Ils étaient dans l'autre camp, mais c'était lors de la guerre. Aujourd'hui, ils sont les bienvenus au Vietnam. Le Tien Bo, un ancien soldat vietnamien de 64 ans

Seuls 3 300 prisonniers sont rendus à leurs familles. Les autres, souvent laissés sans soins, épuisés, affamés, parfois sommairement exécutés, perdent la vie sur les routes qui les conduisent à leur lieu de détention et dans les camps du Viêt-minh. 

70 ans après, la réconciliation

Devant le musée de la Victoire de Diên Biên Phu, des habitants et des touristes locaux ont offert, le 5 mai, un bain de foule inattendu aux trois nonagénaires. 

Le Tien Bo, un ancien soldat vietnamien de 64 ans, serre la main d'un autre ancien combattant : "C'est en signe d'amitié. Ils étaient dans l'autre camp, mais c'était lors de la guerre. Aujourd'hui, ils sont les bienvenus au Vietnam."

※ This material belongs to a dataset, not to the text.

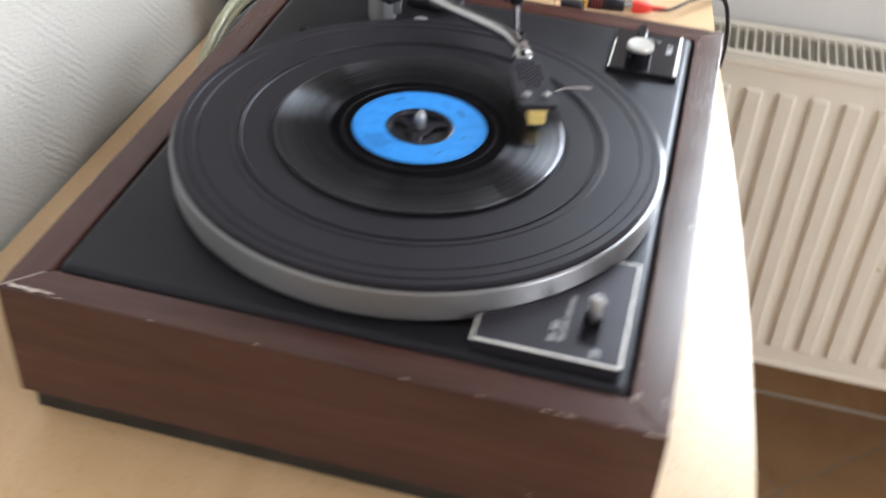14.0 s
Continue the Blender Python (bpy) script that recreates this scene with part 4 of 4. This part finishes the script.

Les deux vétérans interrogés par l'AFP regardent d'un bon œil la réconciliation avec une terre à laquelle ils restent attachés. Eux-mêmes ont œuvré dans des associations qui ont bâti des ponts entre les jeunesses des deux pays dans leur vie d'après. 

Ce 6 mai, Sébastien Lecornu s'entretient avec son homologue Phan Van Giang et le Premier ministre Pham Minh Chinh. Paris veut développer sa coopération stratégique avec Hanoï, sur le modèle de celle tissée en particulier avec l'Indonésie et les Philippines.